(begin)
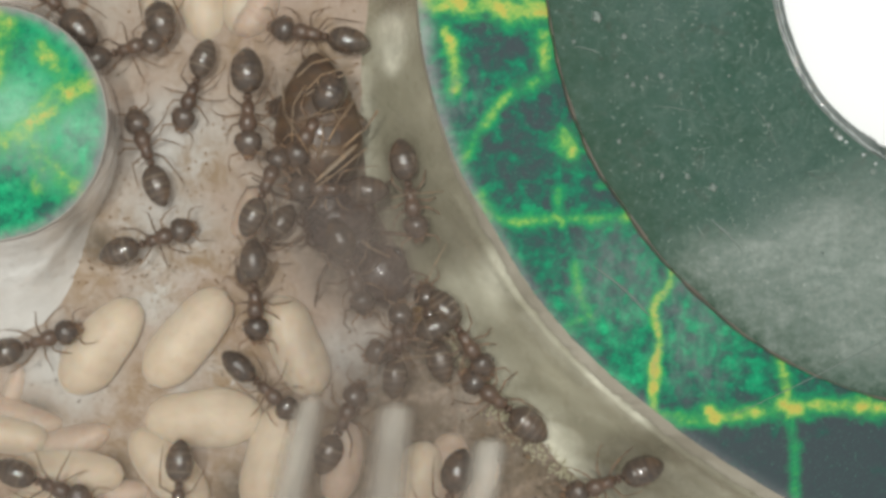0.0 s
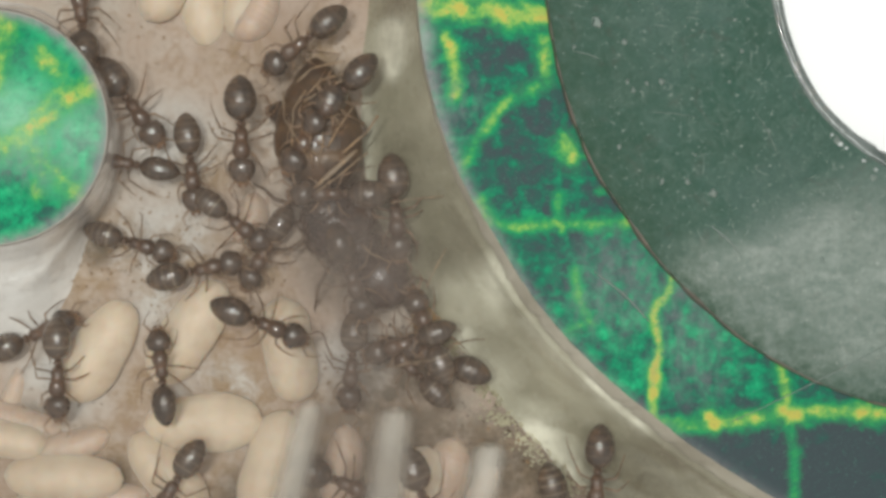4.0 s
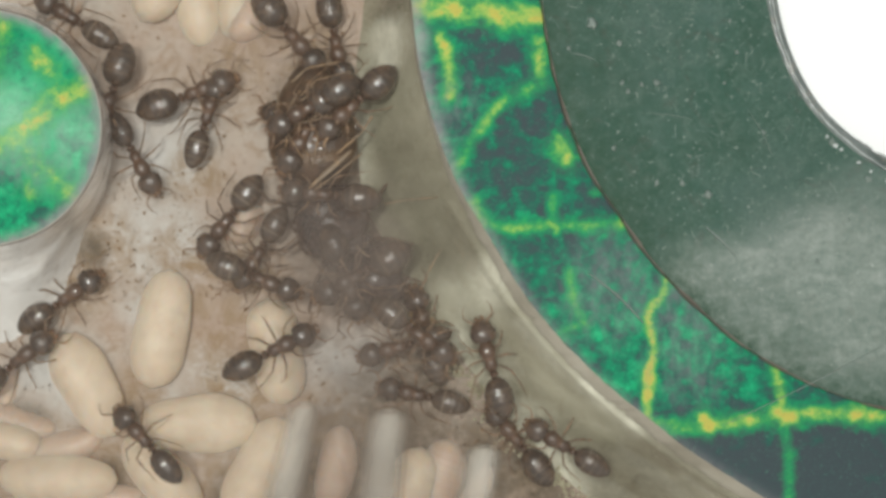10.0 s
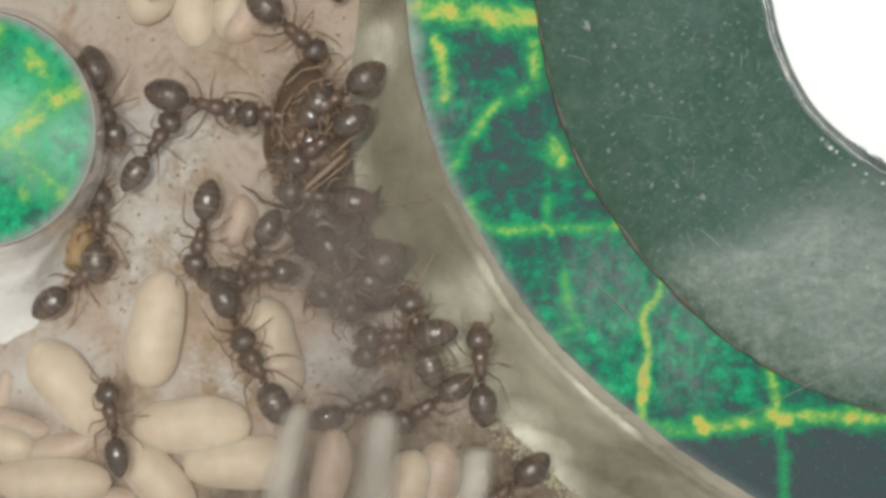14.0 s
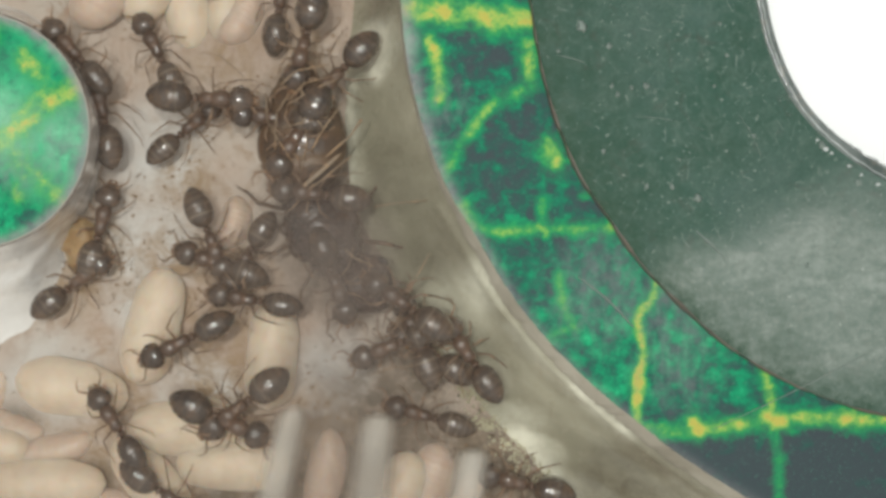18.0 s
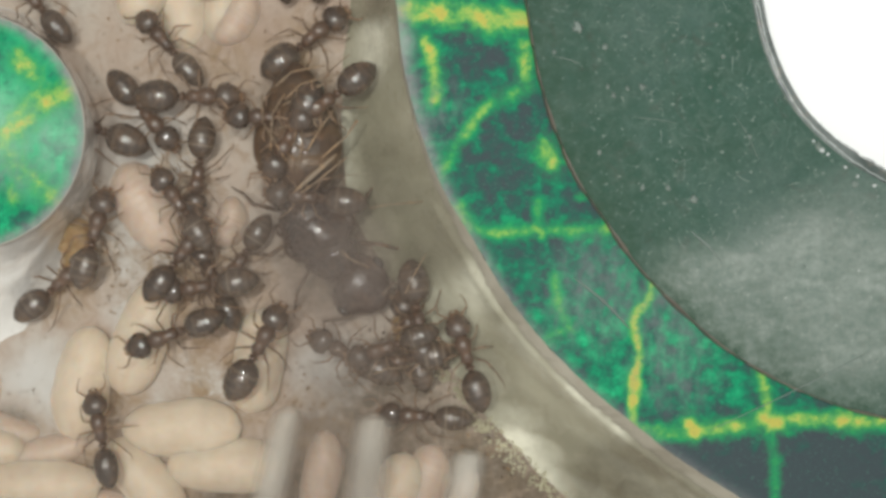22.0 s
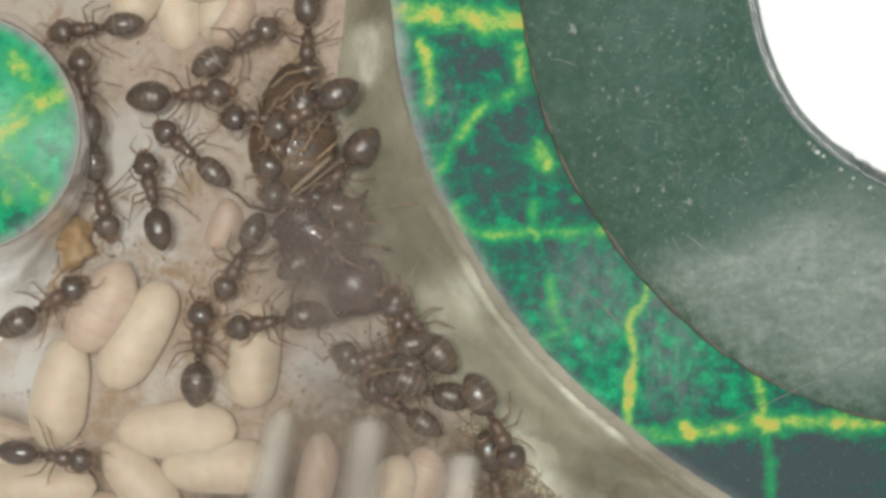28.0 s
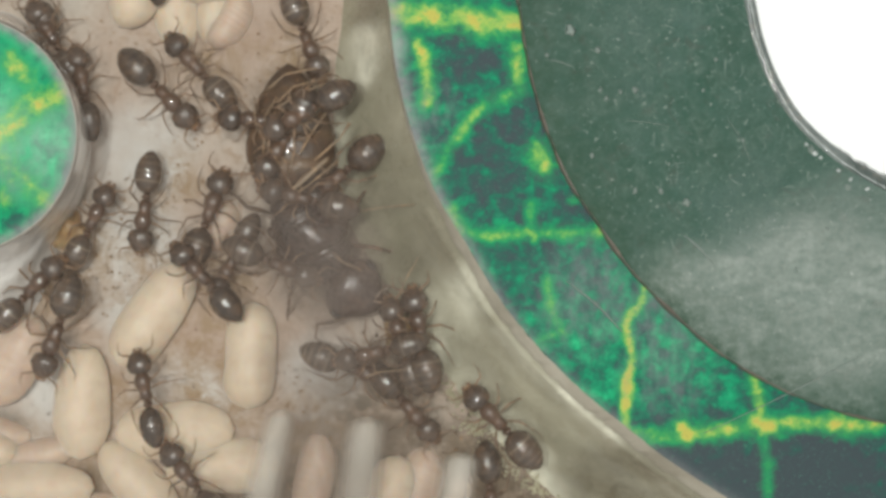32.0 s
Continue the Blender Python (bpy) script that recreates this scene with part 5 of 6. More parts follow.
(end)
Transcribe the whole listing exactly. Pictures stay out of your copy.

0.0 s
4.0 s
10.0 s
14.0 s
18.0 s
22.0 s
28.0 s
32.0 s
Continue the Blender Python (bpy) script that recreates this scene with part 5 of 6. More parts follow.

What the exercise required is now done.